— start Supplied data —

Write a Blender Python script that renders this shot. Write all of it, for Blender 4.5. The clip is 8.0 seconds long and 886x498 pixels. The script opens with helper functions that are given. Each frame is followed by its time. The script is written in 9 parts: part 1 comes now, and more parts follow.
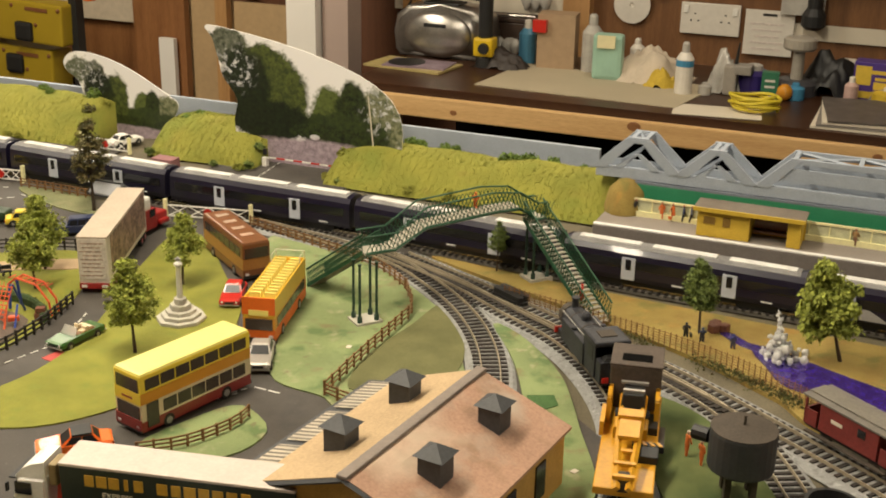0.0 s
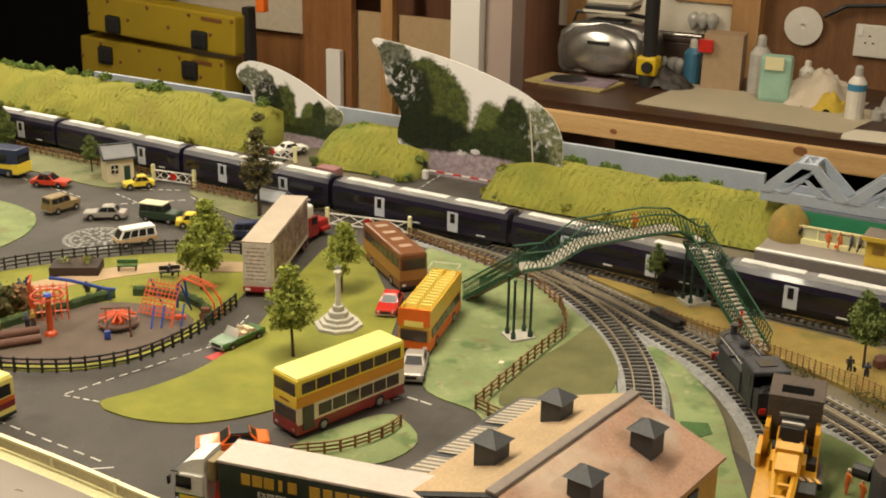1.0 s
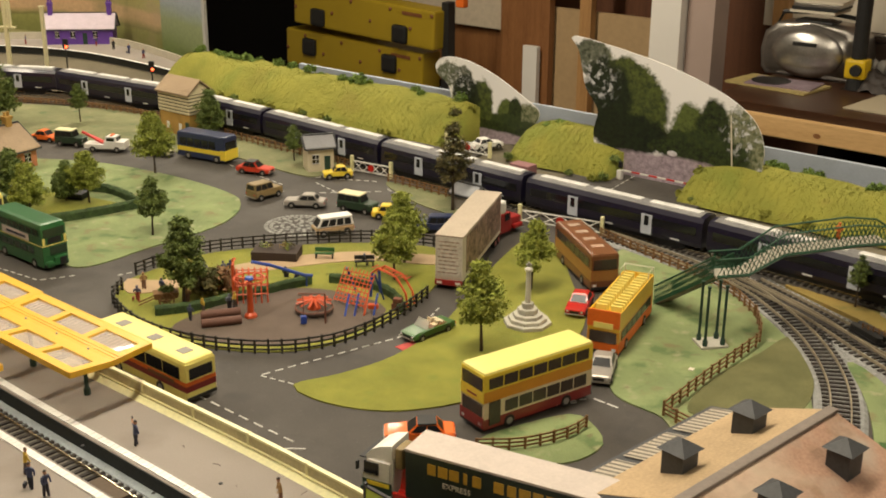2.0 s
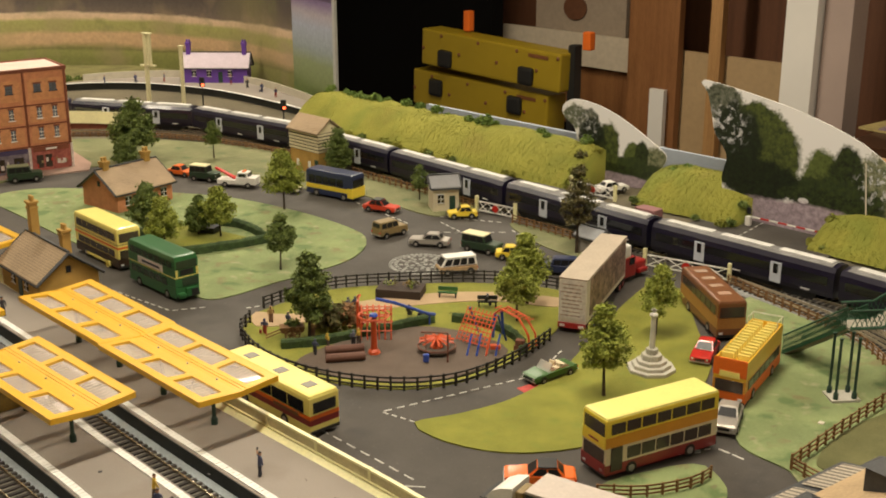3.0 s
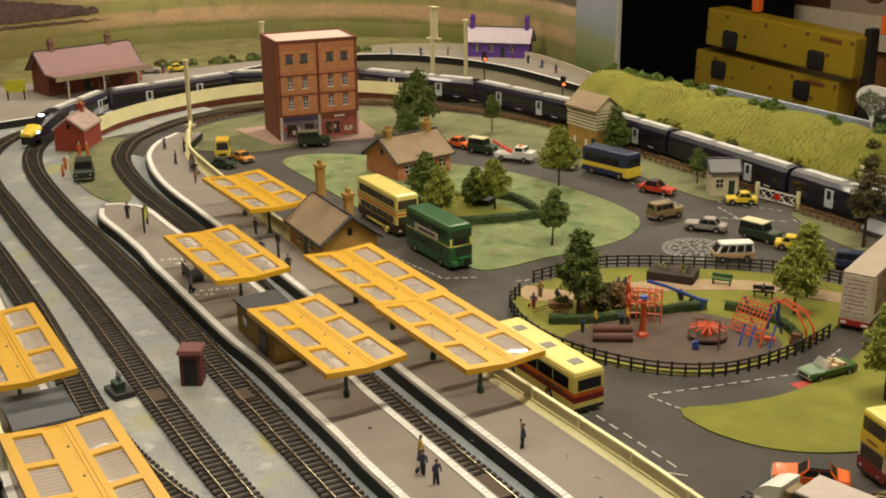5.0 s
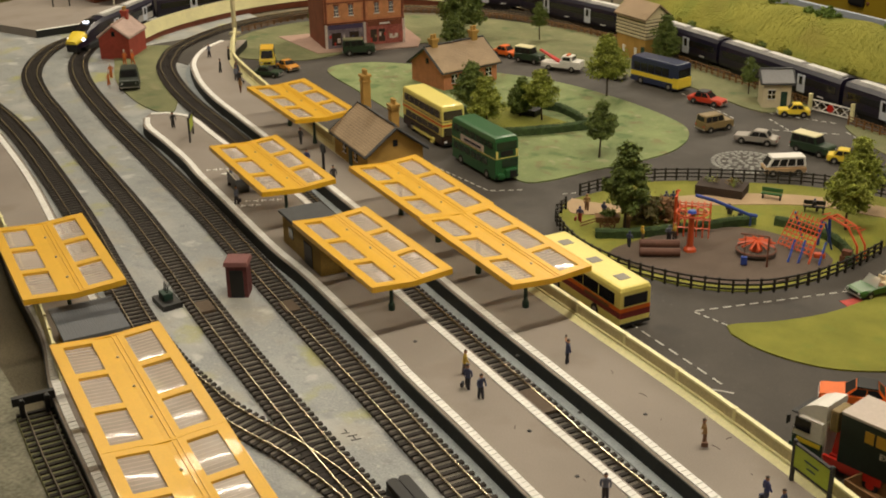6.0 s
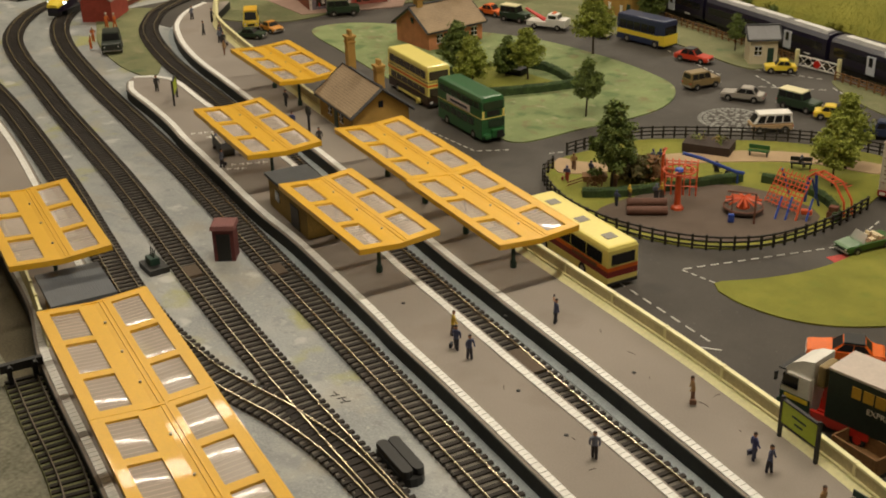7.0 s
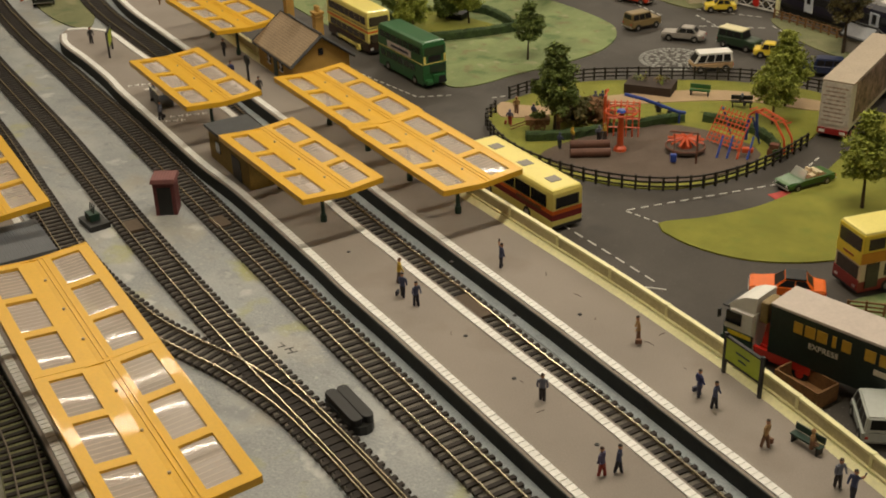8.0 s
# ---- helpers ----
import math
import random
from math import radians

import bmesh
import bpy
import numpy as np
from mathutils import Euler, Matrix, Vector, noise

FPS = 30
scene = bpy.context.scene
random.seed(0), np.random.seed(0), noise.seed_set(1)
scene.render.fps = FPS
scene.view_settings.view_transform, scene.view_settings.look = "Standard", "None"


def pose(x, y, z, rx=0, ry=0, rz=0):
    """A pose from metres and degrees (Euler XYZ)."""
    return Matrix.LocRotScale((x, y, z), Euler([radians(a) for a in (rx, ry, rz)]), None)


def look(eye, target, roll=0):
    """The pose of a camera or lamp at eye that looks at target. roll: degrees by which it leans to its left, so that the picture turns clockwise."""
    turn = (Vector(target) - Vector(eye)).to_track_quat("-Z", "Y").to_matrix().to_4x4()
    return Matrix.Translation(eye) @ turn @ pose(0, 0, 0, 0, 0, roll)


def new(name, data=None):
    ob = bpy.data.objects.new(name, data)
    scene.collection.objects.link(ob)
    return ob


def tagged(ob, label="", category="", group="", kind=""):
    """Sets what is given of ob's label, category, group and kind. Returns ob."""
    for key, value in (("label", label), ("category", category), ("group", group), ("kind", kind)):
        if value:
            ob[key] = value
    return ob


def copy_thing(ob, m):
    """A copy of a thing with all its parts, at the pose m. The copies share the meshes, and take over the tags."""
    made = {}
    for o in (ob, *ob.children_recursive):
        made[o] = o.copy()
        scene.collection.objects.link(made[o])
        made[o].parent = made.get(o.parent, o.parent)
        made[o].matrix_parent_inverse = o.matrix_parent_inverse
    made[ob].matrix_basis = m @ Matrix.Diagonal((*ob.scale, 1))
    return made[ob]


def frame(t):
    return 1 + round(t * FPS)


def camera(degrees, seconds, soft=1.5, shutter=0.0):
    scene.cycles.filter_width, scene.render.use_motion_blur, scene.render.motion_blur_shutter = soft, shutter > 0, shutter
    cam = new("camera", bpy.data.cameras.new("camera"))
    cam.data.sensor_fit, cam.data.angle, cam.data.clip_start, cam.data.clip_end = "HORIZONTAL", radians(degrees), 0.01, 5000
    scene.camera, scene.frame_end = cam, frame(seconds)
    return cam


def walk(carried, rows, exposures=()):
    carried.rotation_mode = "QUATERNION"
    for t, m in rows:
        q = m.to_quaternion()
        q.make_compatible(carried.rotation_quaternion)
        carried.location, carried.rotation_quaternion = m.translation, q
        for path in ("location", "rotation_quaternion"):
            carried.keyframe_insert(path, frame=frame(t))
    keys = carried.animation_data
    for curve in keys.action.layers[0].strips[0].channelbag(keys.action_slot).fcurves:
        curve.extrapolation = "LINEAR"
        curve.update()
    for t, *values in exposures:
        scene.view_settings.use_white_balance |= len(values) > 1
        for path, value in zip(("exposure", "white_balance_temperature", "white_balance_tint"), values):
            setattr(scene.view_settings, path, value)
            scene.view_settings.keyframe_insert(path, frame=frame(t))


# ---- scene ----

— end Supplied data —

__Task goal__. Make an exact copy of all the material, but keep the pictures out of it.

__Solution to the problem__.
Write a Blender Python script that renders this shot. Write all of it, for Blender 4.5. The clip is 8.0 seconds long and 886x498 pixels. The script opens with helper functions that are given. Each frame is followed by its time. The script is written in 9 parts: part 1 comes now, and more parts follow.
0.0 s
1.0 s
2.0 s
3.0 s
5.0 s
6.0 s
7.0 s
8.0 s
# ---- helpers ----
import math
import random
from math import radians

import bmesh
import bpy
import numpy as np
from mathutils import Euler, Matrix, Vector, noise

FPS = 30
scene = bpy.context.scene
random.seed(0), np.random.seed(0), noise.seed_set(1)
scene.render.fps = FPS
scene.view_settings.view_transform, scene.view_settings.look = "Standard", "None"


def pose(x, y, z, rx=0, ry=0, rz=0):
    """A pose from metres and degrees (Euler XYZ)."""
    return Matrix.LocRotScale((x, y, z), Euler([radians(a) for a in (rx, ry, rz)]), None)


def look(eye, target, roll=0):
    """The pose of a camera or lamp at eye that looks at target. roll: degrees by which it leans to its left, so that the picture turns clockwise."""
    turn = (Vector(target) - Vector(eye)).to_track_quat("-Z", "Y").to_matrix().to_4x4()
    return Matrix.Translation(eye) @ turn @ pose(0, 0, 0, 0, 0, roll)


def new(name, data=None):
    ob = bpy.data.objects.new(name, data)
    scene.collection.objects.link(ob)
    return ob


def tagged(ob, label="", category="", group="", kind=""):
    """Sets what is given of ob's label, category, group and kind. Returns ob."""
    for key, value in (("label", label), ("category", category), ("group", group), ("kind", kind)):
        if value:
            ob[key] = value
    return ob


def copy_thing(ob, m):
    """A copy of a thing with all its parts, at the pose m. The copies share the meshes, and take over the tags."""
    made = {}
    for o in (ob, *ob.children_recursive):
        made[o] = o.copy()
        scene.collection.objects.link(made[o])
        made[o].parent = made.get(o.parent, o.parent)
        made[o].matrix_parent_inverse = o.matrix_parent_inverse
    made[ob].matrix_basis = m @ Matrix.Diagonal((*ob.scale, 1))
    return made[ob]


def frame(t):
    return 1 + round(t * FPS)


def camera(degrees, seconds, soft=1.5, shutter=0.0):
    scene.cycles.filter_width, scene.render.use_motion_blur, scene.render.motion_blur_shutter = soft, shutter > 0, shutter
    cam = new("camera", bpy.data.cameras.new("camera"))
    cam.data.sensor_fit, cam.data.angle, cam.data.clip_start, cam.data.clip_end = "HORIZONTAL", radians(degrees), 0.01, 5000
    scene.camera, scene.frame_end = cam, frame(seconds)
    return cam


def walk(carried, rows, exposures=()):
    carried.rotation_mode = "QUATERNION"
    for t, m in rows:
        q = m.to_quaternion()
        q.make_compatible(carried.rotation_quaternion)
        carried.location, carried.rotation_quaternion = m.translation, q
        for path in ("location", "rotation_quaternion"):
            carried.keyframe_insert(path, frame=frame(t))
    keys = carried.animation_data
    for curve in keys.action.layers[0].strips[0].channelbag(keys.action_slot).fcurves:
        curve.extrapolation = "LINEAR"
        curve.update()
    for t, *values in exposures:
        scene.view_settings.use_white_balance |= len(values) > 1
        for path, value in zip(("exposure", "white_balance_temperature", "white_balance_tint"), values):
            setattr(scene.view_settings, path, value)
            scene.view_settings.keyframe_insert(path, frame=frame(t))


# ---- scene ----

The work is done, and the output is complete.